▶ Description of the task: Reproduce the listing word for word. Skip any image.

▶ Data shown:

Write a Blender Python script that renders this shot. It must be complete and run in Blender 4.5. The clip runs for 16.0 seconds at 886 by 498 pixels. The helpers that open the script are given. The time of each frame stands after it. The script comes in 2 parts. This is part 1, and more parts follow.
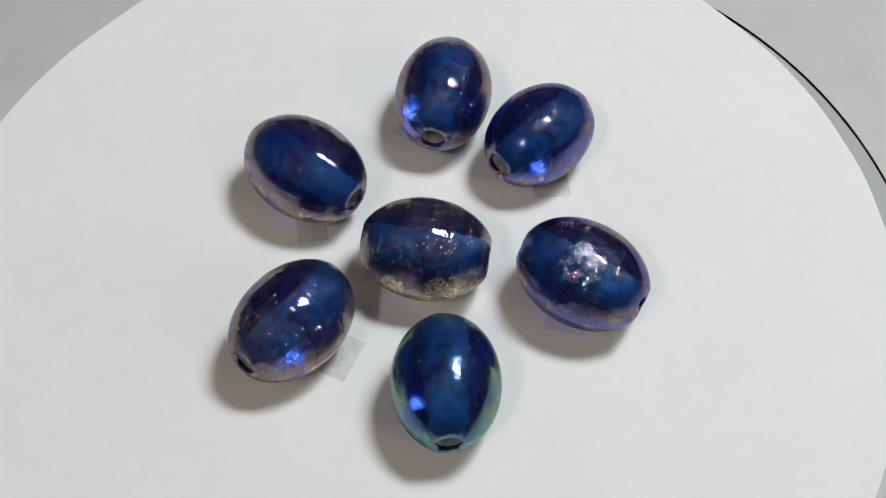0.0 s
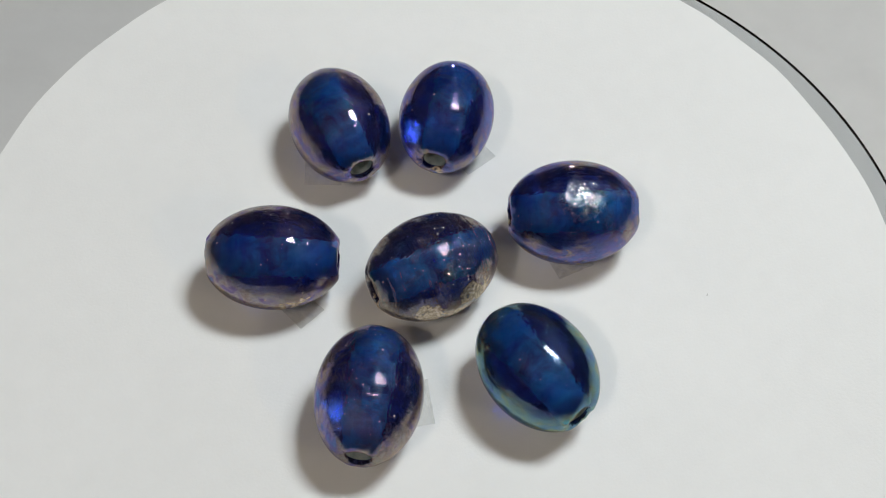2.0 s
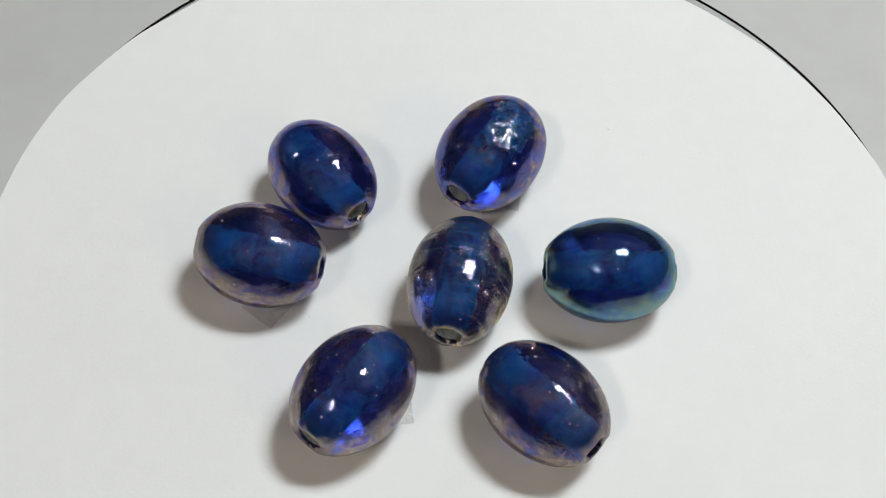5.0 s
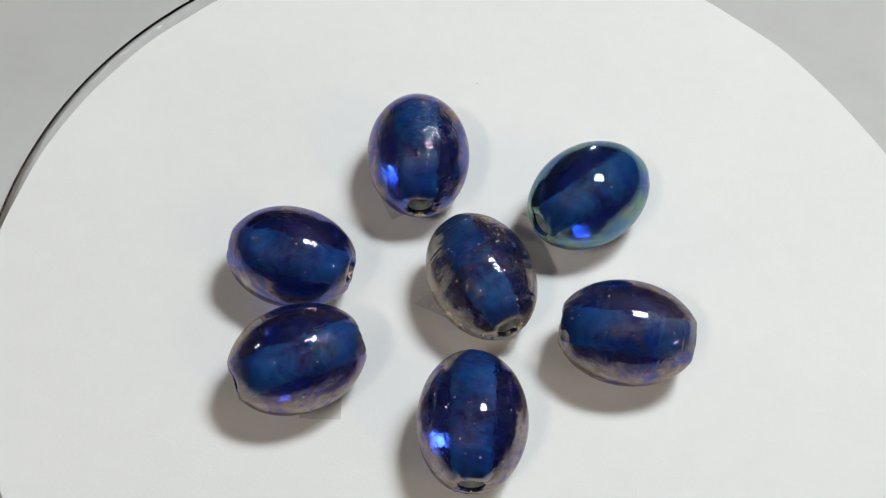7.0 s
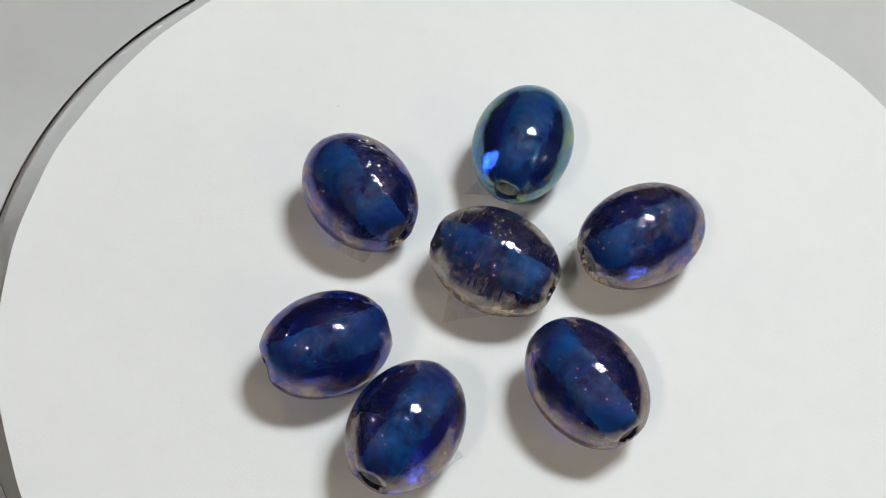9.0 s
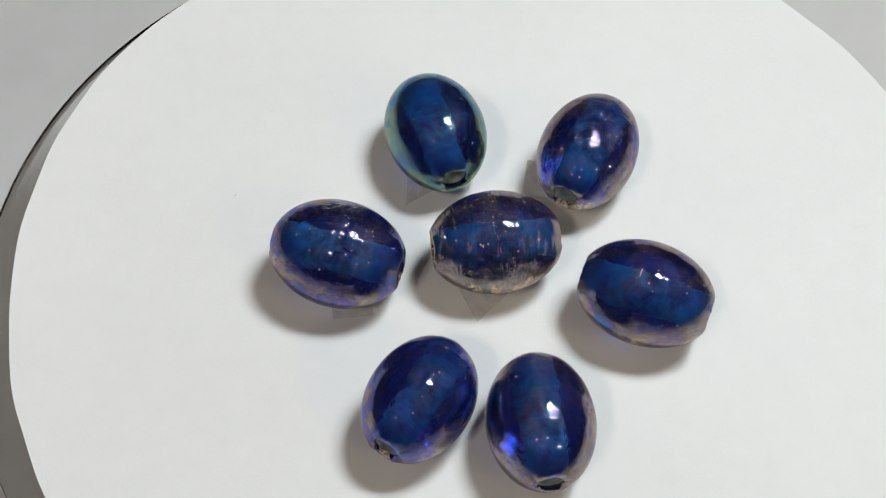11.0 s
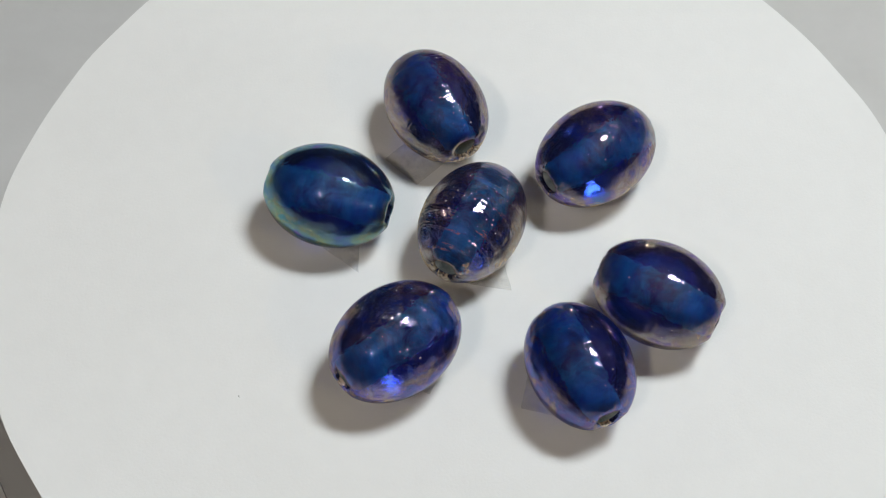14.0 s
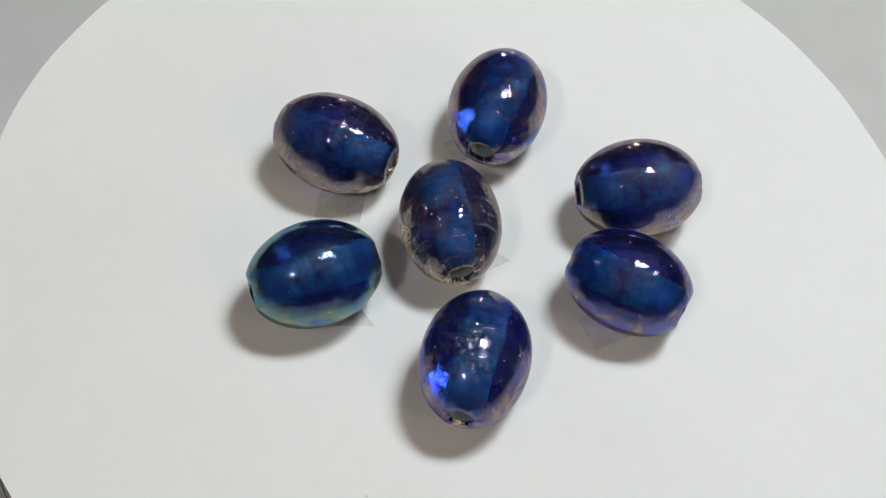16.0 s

▶ Reply:
Write a Blender Python script that renders this shot. It must be complete and run in Blender 4.5. The clip runs for 16.0 seconds at 886 by 498 pixels. The helpers that open the script are given. The time of each frame stands after it. The script comes in 2 parts. This is part 1, and more parts follow.
0.0 s
2.0 s
5.0 s
7.0 s
9.0 s
11.0 s
14.0 s
16.0 s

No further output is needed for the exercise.